Professor Marilyn Waring

Dame companion of the New Zealand Order of Merit for services to women and economics

Marilyn Waring isn't one for titles. After being elected to Parliament in 1975 — at age 23 — she asked to be referred to as "Ms Waring" in the House, only to be told it wasn't appropriate. She could be Miss or M. Waring, the Speaker's office declared.

"So I became Marilyn Waring. And that's all I am," she says, having been appointed a dame companion of the New Zealand Order of Merit.

Waring's political career needs little introduction.


The 15th woman elected in New Zealand and one of only four women in Parliament at the time, her nine tumultuous years as a National Party MP boiled over in 1984 when she backed the Labour Opposition's nuclear-free policy, prompting then-Prime Minister Robert Muldoon to call a snap election he would lose.

In her recent autobiography, The Political Years, Waring describes at times laughing as Muldoon berated her in a parliamentary office. She recounts eating an apple to taunt him as he drank and grew enraged.

Waring admits her younger self might not have accepted a damehood. "I must have mellowed with age," she says. "I thought, well look, [Dame] Patsy [Reddy] will give it to me and Jacinda [Ardern] is the Prime Minister. So if I'm going to do it, it feels like a good time.

"But you know, it's pretty good for a kid born in Ngāruawāhia."

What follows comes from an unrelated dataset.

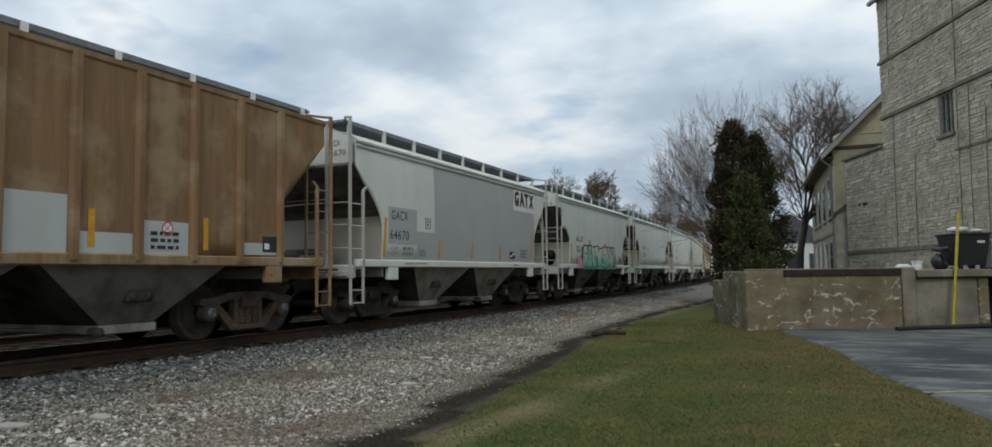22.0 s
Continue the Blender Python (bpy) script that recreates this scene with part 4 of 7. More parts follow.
dock_m = Matrix.Translation((DOCK.x, DOCK.y, 0)) @ Matrix.Rotation(radians(20.5), 4, "Z")
dock = tagged(new("wall_dock"), "old cracked concrete loading dock wall", "wall", kind="structure")
dock.matrix_world = dock_m
part("wall_panel", Geo().box(0, 3.88, 0, 0.35, -0.6, 1.02, 0.025), CONCRETE, dock)
part("wall_panel", Geo().box(4.22, 5.75, 0.02, 0.35, -0.6, 0.78, 0.02), CONCRETE_PALE, dock)
part("wall_panel", Geo().box(5.75, 6.0, -0.02, 0.4, -0.6, 0.78, 0.02), CONCRETE, dock)
part("wall_panel", Geo().box(8.2, 16, 0.0, 0.4, -0.6, 0.78, 0.02), CONCRETE_PALE, dock)
part("pier", Geo().box(3.885, 4.22, -0.05, 0.4, -0.6, 1.06, 0.03), CONCRETE_PALE, dock)
# near-black sheet across the recess, painting the shade inside it
part("recess_boards", Geo().box(6.0, 8.2, 0.9, 0.96, -0.6, 0.8), SHADE_AND_GRILLE, dock)
part("side_wall", Geo().box(0.0, 0.35, 0.36, 2.3, -0.6, 1.01, 0.02), CONCRETE, dock)
part("side_wall", Geo().box(0.03, 0.38, 2.31, 3.74, -0.6, 0.76, 0.02), CONCRETE, dock)
part("dock_slab", Geo().box(0.36, 16, 0.36, 3.7, 0.80, 0.985, 0.0).box(2.3, 16, 3.7, 11.2, 0.80, 0.985, 0.0).box(4.23, 16, -0.12, 0.355, 0.80, 0.99, 0.02), CONCRETE_PALE, dock)
part("steel_edge", Geo().box(0.95, 3.86, -0.035, 0.10, 0.86, 1.035, 0.01), STEEL_BAND, dock)
part("steel_edge_cap", Geo().box(0.02, 3.86, 0.0, 0.2, 1.026, 1.06, 0.008), CONCRETE_PALE, dock)


def dock_pose(k, back, z, turn=0):
    return dock_m @ Matrix.Translation((k, back, z)) @ Matrix.Rotation(radians(turn), 4, "Z")


PLASTIC = flat("black_plastic", (0.02, 0.02, 0.022), 0.45)
PLASTIC_W = flat("white_plastic", (0.62, 0.63, 0.62), 0.5)
bin_ob = thing("wheeled_bin", "black wheeled rubbish bin with white bags on its lid", "bin", m=dock_pose(5.95, 0.9, 0.99, 8))
part("body", Geo().add([(-0.36, -0.3, 0.1), (0.36, -0.3, 0.1), (0.36, 0.3, 0.1), (-0.36, 0.3, 0.1), (-0.47, -0.38, 0.88), (0.47, -0.38, 0.88), (0.47, 0.38, 0.88), (-0.47, 0.38, 0.88)], [(0, 3, 2, 1), (4, 5, 6, 7), (0, 1, 5, 4), (1, 2, 6, 5), (2, 3, 7, 6), (3, 0, 4, 7)]), PLASTIC, bin_ob)
part("lid", Geo().box(-0.52, 0.52, -0.42, 0.42, 0.88, 0.95, 0.03), PLASTIC, bin_ob)
part("handle", Geo().tube([(-0.62, -0.3, 0.55), (-0.66, 0, 0.52), (-0.62, 0.3, 0.55)], 0.06, 8), PLASTIC, bin_ob)
for s in (-1, 1):
    part("wheel", Geo().lathe([(s * 0.36, 0.12), (s * 0.42, 0.12), (s * 0.42, 0.02)], "x", 14, (0, 0.25, 0.12)), PLASTIC, bin_ob)
    part("leg", Geo().box(s * 0.3 - 0.04, s * 0.3 + 0.04, -0.3, -0.22, 0.0, 0.12), PLASTIC, bin_ob)
part("label", Geo().box(0.1, 0.3, -0.392, -0.375, 0.68, 0.74), PLASTIC_W, bin_ob)
BAG = flat("white_bag", (0.66, 0.67, 0.66), 0.5)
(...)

Waring's appointment in the New Year Honours recognises decades of service to women and economics, as well as her many other labels: Academic, economist, feminist, human rights activist, mentor.

A professor of public policy at the Auckland University of Technology, Waring in her academic work challenges the way economic wealth is measured by governments. It has for decades seen her cited as the founder of feminist economics — a mantle she says is sometimes used to push her out of the mainstream.

Waring's work for international development programmes is also extensive, including leading major projects for the United Nations and sitting on expert panels, boards and advisory groups.

But she points to her supervision of 70 research degrees, mostly PhDs, as a particular source of pride.


"I've just been really lucky with the opportunities I've had to be in the position of supervising the best work individuals will ever do in their lives, contributing to new knowledge in the world," she says.

And while Waring avoided Parliament for a quarter of a century she has played the role of tuakana to women in politics.

Waring says she's received calls from members of every major political party seeking her advice, in what she jokes is an "open-door policy for suffering women MPs".

"I think it's been really important that I've been able to be there for anyone who needed that ... I've felt very useful doing that," she says.

"Just to say: 'You're not going crazy. This is truly what they do. And this is truly how the system operates and, yes, it hurts'."

Her heart goes out to women in politics today. "I don't think I would survive in a social media environment," she says. "The letters were bad enough."


Dame Marilyn Waring was made a companion of the New Zealand Order of Merit in 2008.